At runtime, gukhanmun-fst decodes the fixed header and CBOR metadata eagerly. The FST map bytes and contiguous reading table then share a single byte backing store: owned heap bytes for FstDictionary::open() and FstDictionary::from_bytes(), static bytes for FstDictionary::from_static_bytes(). The crate intentionally does not expose a safe file-backed mmap loader because Rust cannot enforce that another file descriptor or process will keep the mapped file immutable while the dictionary is live. entries() and has_homophone() enumerate the FST and therefore remain full-dictionary scans; callers that need repeated homophone checks should use the core homophone middleware's batch index.

CDB backend file

The CDB backend format is cdb. It uses a trie embedded in CDB key space: each prefix of each dictionary key is written as a CDB key. Prefix records that are complete dictionary entries carry the reading and mark bits; prefix records that only lead to longer entries carry no reading.

OffsetSizeField
01is_complete (1 if this prefix is itself an entry).
11Mark bitfield: bit 0 is require_hanja, bit 1 is require_hangul.
22Reading length in UTF-8 bytes, little-endian; 0 for non-complete.
4reading_lenReading bytes.

The metadata CBOR map is stored under the reserved key __gukhanmun_meta__.

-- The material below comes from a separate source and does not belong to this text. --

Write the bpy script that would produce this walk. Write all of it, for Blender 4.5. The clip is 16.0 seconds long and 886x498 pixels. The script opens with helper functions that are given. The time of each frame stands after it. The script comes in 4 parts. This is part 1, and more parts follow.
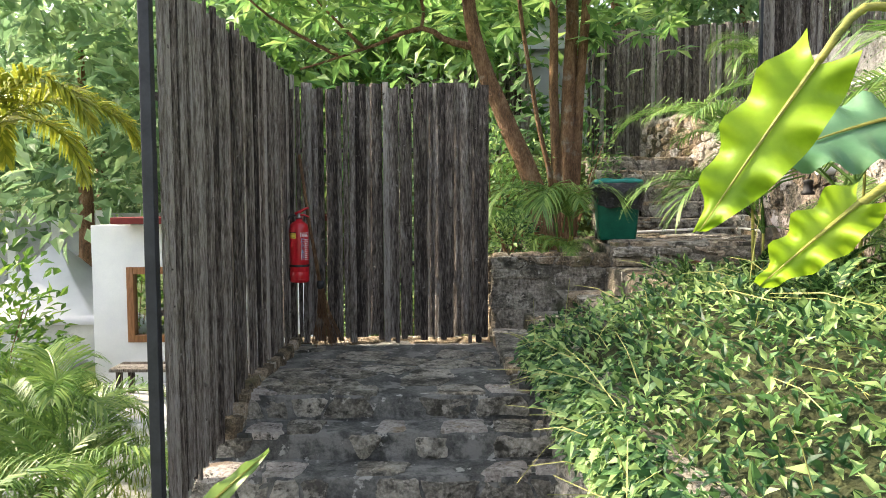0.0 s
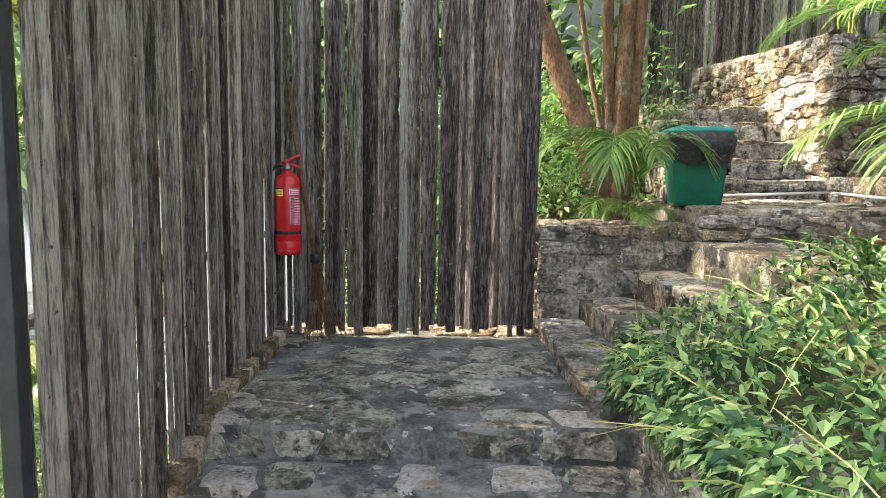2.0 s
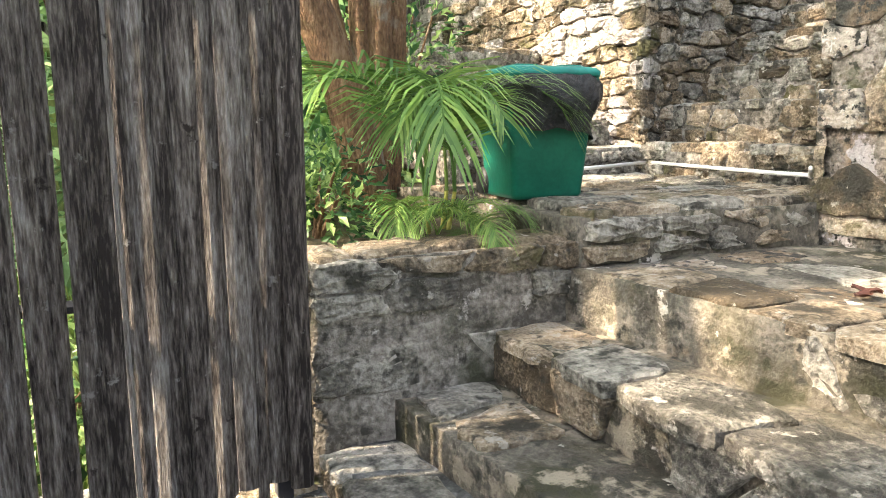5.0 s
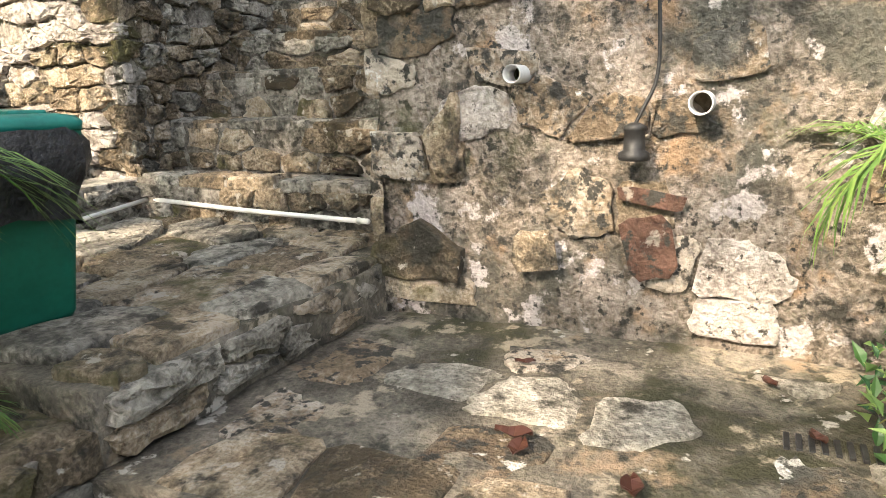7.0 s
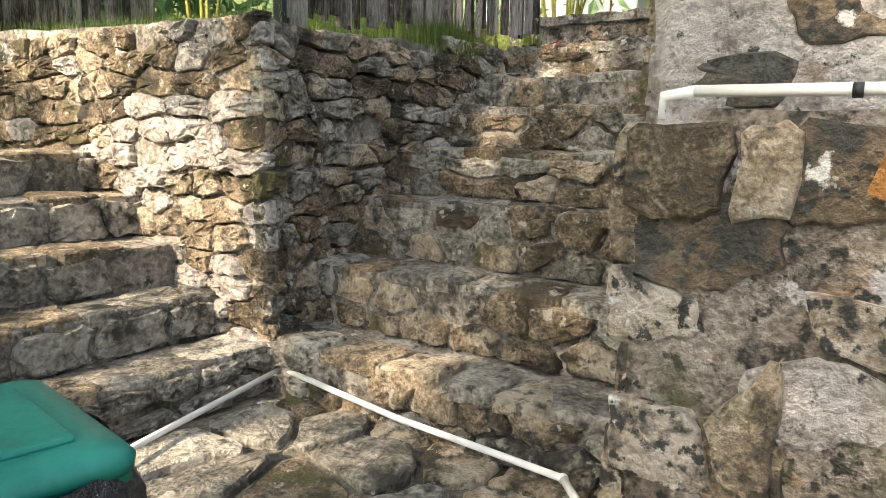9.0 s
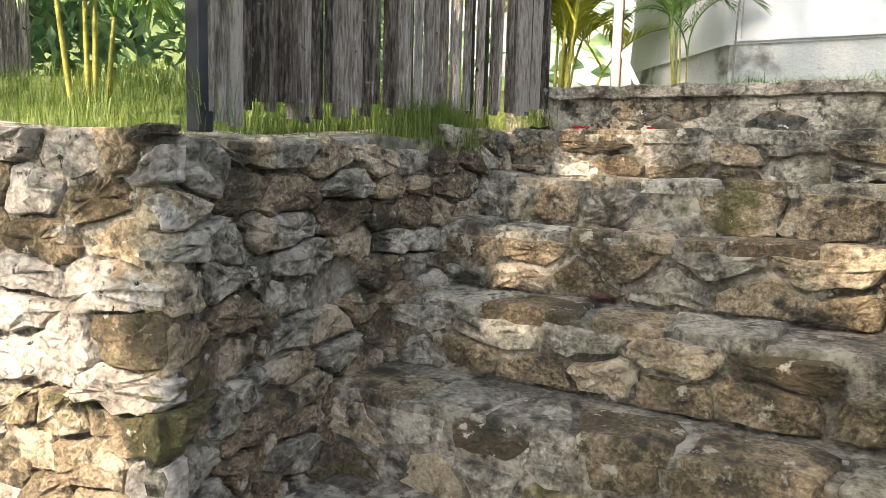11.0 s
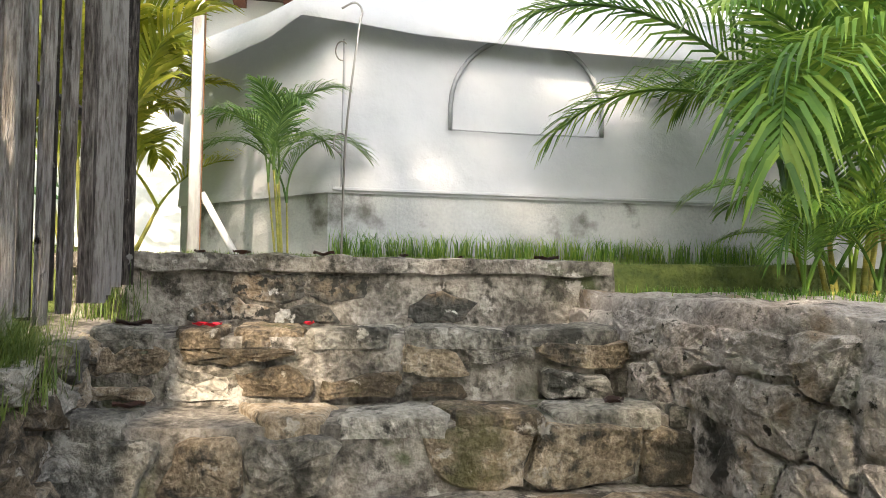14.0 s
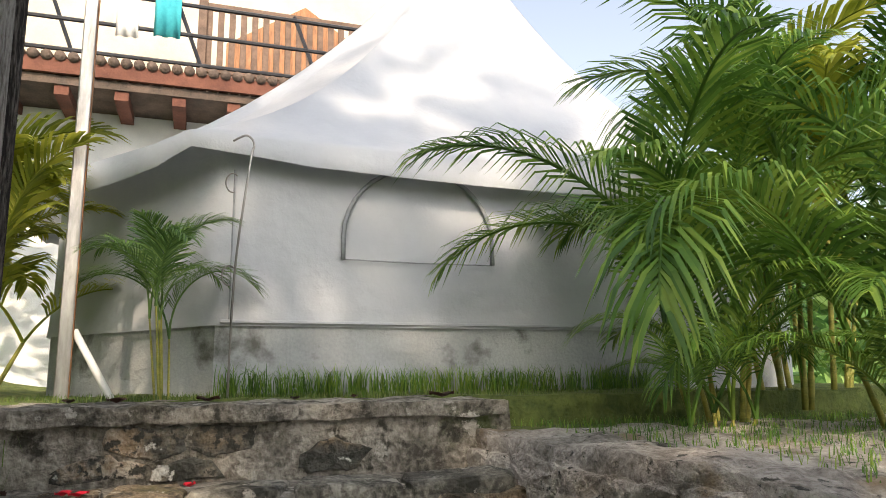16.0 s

The runtime CDB backend uses the cdb crate's file-backed reader and keeps the backend opaque behind HanjaDictionary. This already avoids loading the whole CDB file through a Gukhanmun-owned buffer without adding an unsafe mmap surface.

Validation

With --validate, gukhanmun-mkdict writes the output, opens it again with the selected backend, and checks that every merged entry can be recovered with the same reading and mark bits. Validation failure is fatal.